OPINIóN
Actualizado 11/02/2017
Ángel González Quesada

(A Tzvetan Todorov, in memoriam)

"La paja donde yace el ganado feliz de los hombres."
MALLARMÉ

"Esa repugnancia innata de ver sufrir a un semejante" , como Rousseau calificaba la compasión, se ha convertido en estas sociedades nuestras, anestesiadas de puro repetitivas, en una especie de virtud democrática a la que hay que rendir pleitesía dejando claro que somos solidarios, sensibles y preocupados por los pobres desgraciados. Gracias al dolor infligido al prójimo, las masas de consumidores bailadores del agua de la costumbre, tienen la oportunidad de sentirse solidarios y ejercer esa suerte de zafarrancho de limpieza interna que llaman compasión mediante lazos, concentraciones, pancartas, fotos en Internet y gritos de santa indignación; y terminar ahí su empatía con las víctimas.

La realidad de las brutales guerras que provocan la muerte, el sufrimiento, el desplazamiento y la agonía de millones de víctimas; las flagrantes injusticias sociales que arrojan a la miseria y la degradación a millones; la indiferencia que margina, ningunea y desprecia al necesitado, al diferente o al extranjero, constituyen, paradójicamente, una oportunidad única para que, lamentándose, pueda producirse la absolución de los pecados de la indiferencia de las gordas sociedades y de su puro desinterés.

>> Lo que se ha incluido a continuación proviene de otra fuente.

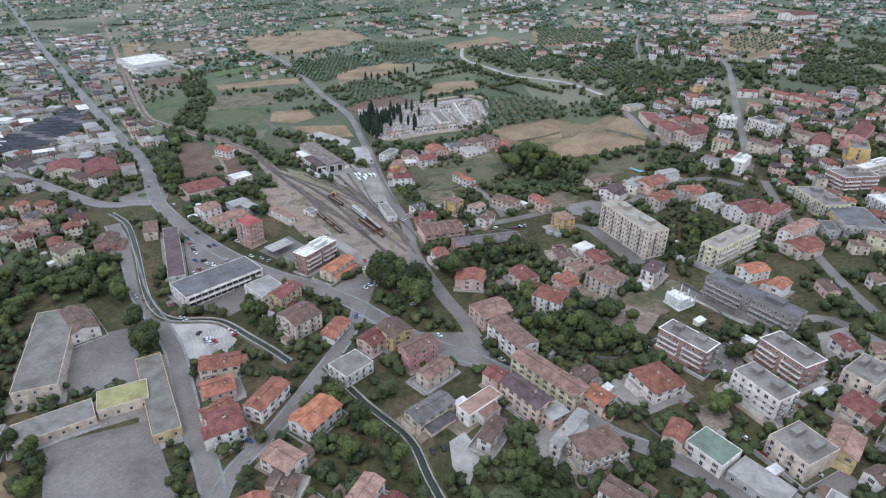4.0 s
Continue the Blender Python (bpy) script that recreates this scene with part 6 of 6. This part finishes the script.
# ---- greenery between the houses and over the fields ----
def greenery():
    g = random.Random(11)
    for _ in range(13000):
        x, y = g.uniform(-330, 470), g.uniform(140, 640)
        if abs(x) > 0.8 * y + 80 or near_road(x, y, 1.2) or on_block(x, y, 1.2) or on_plot(x, y, ("scrub", "green")):
            continue
        if noise.noise(Vector((x / 60, y / 60, 0.7))) < (-0.3 if y < 300 else -0.14):
            continue
        if on_plot(x, y) and g.random() > 0.3:
            continue
        if COUNT["tree"] < 300 and y < 330:
            tree(x, y, g.uniform(0.4, 0.85))
        else:
            FAR_SPOTS.append((x, y, g.uniform(0.5, 1.1)))
    near, mid, far = list(FAR_SPOTS), [], [q for q in GROVES if not on_block(q[0], q[1], 0)]
    for _ in range(9000):
        y = 560 + 640 * g.random()
        x = g.uniform(-0.95, 0.9) * y
        if noise.noise(Vector((x / 60, y / 80, 2.2))) < 0.0 or near_road(x, y, 1.0) or on_block(x, y, 1.5) or on_plot(x, y, ("scrub",)):
            continue
        mid.append((x, y, g.uniform(0.5, 1.15)))
    for _ in range(5200):
        x, y = g.uniform(225, 760), g.uniform(360, 1050)
        if x > 0.82 * y + 60 or noise.noise(Vector((x / 45, y / 60, 6.2))) < -0.06 or near_road(x, y, 1.0) or on_block(x, y, 1.0) or on_plot(x, y, ("scrub", "green")):
            continue
        mid.append((x, y, g.uniform(0.6, 1.2)))
    line = ROADS[0][0]
    for (ax, ay), (bx, by) in zip(line, line[1:]):
        far_ = math.hypot(bx - ax, by - ay)
        for k in range(int(far_ / 5.5)):
            t = k * 5.5 / far_
            px, py = ax + (bx - ax) * t + (by - ay) / far_ * 9.0, ay + (by - ay) * t - (bx - ax) / far_ * 9.0
            if 540 < py < 1150 and g.random() < 0.7 and not on_block(px, py, 0.5):
                mid.append((px, py, g.uniform(0.5, 0.85)))
    for _ in range(260):
        y = 700 + 1900 * g.random() ** 1.3
        x = g.uniform(-0.9, 0.8) * y
        a = g.choice((0.35, 0.45, 1.95, 2.05)) + g.uniform(-0.12, 0.12)
        for k in range(g.randint(10, 34)):
            px, py = x + k * 5 * math.cos(a) + g.uniform(-1, 1), y + k * 5 * math.sin(a) + g.uniform(-1, 1)
            if land(px, py) < 80 and not near_road(px, py, 0.5) and not on_block(px, py, 1) and not on_plot(px, py):
                mid.append((px, py, g.uniform(0.6, 1.3)))
    for _ in range(30000):
        y = 1050 + 3450 * g.random() ** 1.25
        x = g.uniform(-0.95, 0.95) * y
        v = noise.noise(Vector((x / 150, y / 260, 5.5))) + 0.5 * noise.noise(Vector((x / 40, y / 60, 8.5)))
        if land(x, y) > 95 or v < -0.12 or (y < 1400 and (near_road(x, y, 1) or on_plot(x, y))):
            continue
        far.append((x, y, g.uniform(0.7, 1.35)))
    foliage("garden_trees", near, M_FARLEAF, 36, "dense dark green trees and shrubs among the plots", True)
    foliage("hedgerows", mid, M_FARLEAF, 14, "dark hedgerows and tree lines along the fields")
    foliage("far_woods", far, M_HAZYLEAF, 3, "scattered far trees and groves over the plain")


greenery()


# ---- kitchen garden: beds in rows ----
def vegetable_rows(pts, gap, turn):
    g = random.Random(23)
    c, s = math.cos(radians(turn)), math.sin(radians(turn))
    mx, my = sum(p[0] for p in pts) / len(pts), sum(p[1] for p in pts) / len(pts)
    spots = []
    for i in range(-22, 23):
        for j in range(-40, 41):
            p, q = i * gap, j * 0.75
            x, y = mx + p * c - q * s + g.uniform(-0.1, 0.1), my + p * s + q * c + g.uniform(-0.1, 0.1)
            if inside(pts, x, y) and not on_block(x, y, 1) and noise.noise(Vector((x / 7, y / 7, 1.5))) > -0.15:
                spots.append((x, y, g.uniform(0.12, 0.22)))
    foliage("vegetable_rows", spots, M_FARLEAF, 4, "rows of green vegetables in a kitchen garden")


vegetable_rows([(31.8, 195.3), (55.5, 217.2), (70.2, 201.5), (58, 180.7), (37.5, 168.8)], 1.7, 35)
vegetable_rows([(75.7, 521.4), (122.8, 512.6), (131.4, 495.1), (83.2, 496.9)], 2.4, 12)


# ---- cemetery ----
def tombs(pts, rows, seed):
    """Rows of small marble tombs with headstones, on gravel."""
    g = random.Random(seed)
    xs, ys = [p[0] for p in pts], [p[1] for p in pts]
    vs, fs = [], []

    def block(x, y, w, d, z0, z1):
        b = len(vs)
        for z in (z0, z1):
            vs.extend([(x - w / 2, y - d / 2, z), (x + w / 2, y - d / 2, z), (x + w / 2, y + d / 2, z), (x - w / 2, y + d / 2, z)])
        fs.extend([(b + 4, b + 5, b + 6, b + 7), (b, b + 1, b + 5, b + 4), (b + 1, b + 2, b + 6, b + 5), (b + 2, b + 3, b + 7, b + 6), (b + 3, b, b + 4, b + 7)])
    y = min(ys)
    while y < max(ys):
        x = min(xs)
        while x < max(xs):
            px, py = x + g.uniform(-0.3, 0.3), y + g.uniform(-0.3, 0.3)
            if inside(pts, px, py) and g.random() < 0.66 and (py - ys[0]) % 17 > 2.4 and (px - xs[0]) % 19 > 2.6:
                z = float(land(px, py)) + lift(py)
                block(px, py, 1.1, 2.2, z, z + g.uniform(0.4, 0.8))
                block(px, py + 1.1, 1.0, 0.25, z, z + g.uniform(1.1, 2.0))
            x += 2.3
        y += rows
    tagged(mesh_object("tombs", vs, fs, M_MARBLE), "rows of pale marble tombs with headstones", "graves", kind="stuff")


def chapel(x, y, w, d, rot, h):
    root = empty("burial_chapel", x, y, float(land(x, y)) + lift(y), rot)
    tagged(root, "small white burial chapel with a pitched roof", "chapel", group="burial chapels")
    bm = bmesh.new()
    box(bm, -w / 2, w / 2, -d / 2, d / 2, -0.5, h)
    part("wall", bm, M_WALL[RNG.choice(("white", "white", "cream", "grey"))], root)
    part("roof", roof_mesh("gable", d * 0.9, w, h + 0.05, 0.15, 0.8), M_DECK[RNG.choice(("grey", "grey", "taupe", "pale"))], root).matrix_basis = pose(0, 0, 0, 0, 0, 90)
    o = new("door", WIN[3])
    o.parent, o.matrix_basis = root, pose(0, -d / 2, 1.25)


tombs([(-40.4, 716.2), (-15.6, 658.1), (36.9, 672.9), (41.9, 744.4), (-43.7, 766.8)], 3.4, 1)
tombs([(47.5, 742.7), (84.3, 687.8), (106.6, 765.1), (90.1, 799.5), (53.2, 777.8)], 3.6, 2)
def chapel_row(a, b, count, high):
    """Small burial chapels side by side along a path, each with its own door."""
    rot = math.degrees(math.atan2(b[1] - a[1], b[0] - a[0]))
    w = math.hypot(b[0] - a[0], b[1] - a[1]) / count
    for i in range(count):
        k = (i + 0.5) / count
        chapel(a[0] + (b[0] - a[0]) * k, a[1] + (b[1] - a[1]) * k, w * RNG.uniform(0.78, 0.93), RNG.uniform(3.4, 5.0), rot, high * RNG.uniform(0.85, 1.2))


chapel_row((-7.3, 662.2), (13.9, 675.6), 6, 4.2)
chapel_row((18.5, 677.5), (68.7, 683.5), 12, 4.4)
chapel_row((-42.0, 763.0), (40.0, 788.0), 18, 4.0)
chapel_row((13.6, 739.9), (36.7, 746.0), 6, 4.4)
chapel_row((-13.4, 704.7), (-8.0, 668.5), 7, 3.0)
chapel_row((75.5, 767.9), (94.8, 775.7), 6, 4.2)
chapel_row((51.5, 763.4), (66.4, 765.5), 4, 4.0)
chapel_row((60.3, 728.3), (68.0, 692.5), 7, 3.2)
chapel_row((94.5, 760.0), (90.5, 692.3), 10, 2.6)
house(49.2, 716.0, 46, 11, -78, 1.2, "flat", "white", "taupe", "plain")
line = resample([(69.8, 778.8), (73.6, 735.0), (78.0, 688.9)], 6)
tagged(ribbon(line, -0.5, 0.5, 2.6, "cemetery_wall", M_WALL["white"], None, 2.8), "long white wall between two parts of the cemetery", "wall", kind="structure")
line = resample([(-48.6, 770.7), (-40.4, 716.2), (-16.4, 653.2), (36.4, 664.9), (89.4, 677.5), (110.5, 763.7), (93.3, 809.1), (27.4, 799.6), (-48.6, 770.7)], 6)
tagged(ribbon(line, -0.2, 0.2, 2.2, "cemetery_wall", M_WALL["cream"], None, 2.4), "tall plastered wall round the cemetery", "wall", kind="structure")


def canopy(x, y, w, d, rot):
    """Filling-station canopy on slim posts."""
    root = empty("canopy", x, y, float(land(x, y)), rot)
    tagged(root, "pale metal forecourt canopy on slim posts", "canopy")
    bm = bmesh.new()
    box(bm, -w / 2, w / 2, -d / 2, d / 2, 4.6, 5.1)
    part("roof", bm, M_DECK["metal"], root)
    for i in range(8):
        bm = bmesh.new()
        k = -w / 2 + (i + 0.5) * w / 8
        box(bm, k - 0.06, k + 0.06, -d / 2, d / 2, 5.1, 5.2)
        part("rib", bm, M_DECK["whitemetal"], root)
    for a in (-0.4, 0.0, 0.4):
        for b in (-0.35, 0.35):
            bm = bmesh.new()
            box(bm, a * w - 0.15, a * w + 0.15, b * d - 0.15, b * d + 0.15, 0, 4.6)
            part("post", bm, M_DECK["metal"], root)


canopy(-82.4, 407.6, 10.3, 18.0, -42)


def pool(x, y, w, d, rot):
    root = empty("swimming_pool", x, y, float(land(x, y)) + lift(y), rot)
    tagged(root, "blue garden swimming pool with a pale rim", "pool")
    bm = bmesh.new()
    for x0, x1, y0, y1 in ((-w / 2 - 0.6, w / 2 + 0.6, -d / 2 - 0.6, -d / 2), (-w / 2 - 0.6, w / 2 + 0.6, d / 2, d / 2 + 0.6), (-w / 2 - 0.6, -w / 2, -d / 2, d / 2), (w / 2, w / 2 + 0.6, -d / 2, d / 2)):
        box(bm, x0, x1, y0, y1, 0, 0.35)
    part("rim", bm, M_LAND["paving"], root)
    bm = bmesh.new()
    box(bm, -w / 2, w / 2, -d / 2, d / 2, 0, 0.22)
    part("pool_water", bm, M_POOL, root)


pool(207.2, 514.4, 10.9, 5, -62)
pool(69.8, 391.4, 4.5, 4, -26)


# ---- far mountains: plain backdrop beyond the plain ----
# Unlit emission: the haze is painted as a fade, palest at the foot.
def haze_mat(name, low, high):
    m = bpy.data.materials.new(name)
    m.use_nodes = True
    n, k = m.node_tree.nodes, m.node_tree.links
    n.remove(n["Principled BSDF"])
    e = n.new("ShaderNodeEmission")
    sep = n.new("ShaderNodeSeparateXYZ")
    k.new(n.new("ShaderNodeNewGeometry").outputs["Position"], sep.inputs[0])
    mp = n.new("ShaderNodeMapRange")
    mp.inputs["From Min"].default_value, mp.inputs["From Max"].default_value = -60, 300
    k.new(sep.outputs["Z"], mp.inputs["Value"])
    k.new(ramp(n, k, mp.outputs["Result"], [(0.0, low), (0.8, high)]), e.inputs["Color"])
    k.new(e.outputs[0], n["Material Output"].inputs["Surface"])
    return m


def range_of_hills(name, radius, peaks, floor, material, seed):
    """A long ridge round the far edge of the plain: peaks are (bearing, height)."""
    vs, fs = [], []
    steps_ = 420
    for i in range(steps_ + 1):
        b = -48 + 78 * i / steps_
        hgt = float(np.interp(b, [p[0] for p in peaks], [p[1] for p in peaks]))
        hgt = max(floor - 40, hgt + 4 * noise.noise(Vector((b * 0.9, seed, 0))) + 5 * noise.noise(Vector((b * 2.5, seed, 0))) + 2.5 * noise.noise(Vector((b * 8, seed, 0))))
        for rr, zz in ((radius, -150), (radius, hgt), (radius + 60, -150)):
            vs.append((rr * math.sin(radians(b)), 80 + rr * math.cos(radians(b)), zz))
    for i in range(steps_):
        a = 3 * i
        fs += [(a, a + 3, a + 4, a + 1), (a + 1, a + 4, a + 5, a + 2)]
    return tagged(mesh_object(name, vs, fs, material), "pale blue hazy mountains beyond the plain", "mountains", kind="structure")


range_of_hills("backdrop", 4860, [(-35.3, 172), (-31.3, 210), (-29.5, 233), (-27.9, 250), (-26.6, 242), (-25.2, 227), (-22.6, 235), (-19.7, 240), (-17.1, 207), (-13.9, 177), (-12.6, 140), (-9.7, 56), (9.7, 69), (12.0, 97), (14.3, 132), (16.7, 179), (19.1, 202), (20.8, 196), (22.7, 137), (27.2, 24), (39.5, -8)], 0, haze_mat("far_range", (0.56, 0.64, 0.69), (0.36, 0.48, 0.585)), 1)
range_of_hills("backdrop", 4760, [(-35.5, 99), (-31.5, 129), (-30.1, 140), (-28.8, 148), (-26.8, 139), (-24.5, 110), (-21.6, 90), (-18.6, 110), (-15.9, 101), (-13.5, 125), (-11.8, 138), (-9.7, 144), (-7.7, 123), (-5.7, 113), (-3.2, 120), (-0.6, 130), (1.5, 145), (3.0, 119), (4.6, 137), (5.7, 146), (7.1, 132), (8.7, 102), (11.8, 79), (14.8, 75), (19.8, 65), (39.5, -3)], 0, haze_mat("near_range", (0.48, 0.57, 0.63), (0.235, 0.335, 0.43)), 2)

Todo un ejército de carroñeros de la desgracia, al parecer permanentemente enfadados con la prosperidad o cualquier atisbo de felicidad y que corren compungidos a consolar a quien toca el infortunio, apenas ocultan con ese comportamiento de vacía solidaridad y estudiados rostros de pesadumbre, una especie de disfrazado desprecio hacia el sufriente, una sutil manera de reducir al miserable a su angustia otorgándole una caricia de compromiso e incluso una lágrima oportuna y, mediante una tolerancia vacía, una caridad más detestable en cuanto procede de la sobra, lo inservible y lo accesorio. Se permiten la soberbia de no considerar nunca como igual al refugiado, al maltratado, al excluido o al agredido, víctimas de situaciones que han sido posibles gracias a, precisamente, la permanencia en los lloradores de ocasión de esa misma vacuidad, idénticos falsos compromisos a la vuelta de la esquina de la pancarta e iguales fingidas lágrimas enjugadas, otra vez, con la indiferencia.

Rousseau inventó la compasión como participación efectiva en el dolor ajeno, característica de la universalidad de las criaturas. Pero el rostro del amor al semejante no debería sustanciarse únicamente en la compasión por su sufrimiento sino también en la alegría por su felicidad y en la permanente labor por evitar ese sufrimiento y conseguir caminos de igualdad. Reducir el sentimiento de solidaridad con el conjunto de la humanidad a la sola compasión repentina y puntual por quienes sufren, sin extender al modo de vida y los hábitos permanentes de comportamiento ese supuesto sentimiento solidario, reduce también la experiencia de la comunicación humana y la empatía humanitaria a un rosario de lamentaciones, ayudas puntuales, limosnas y falsas tolerancias, que nos sitúan siempre por encima y ajenos. Y nos degradan.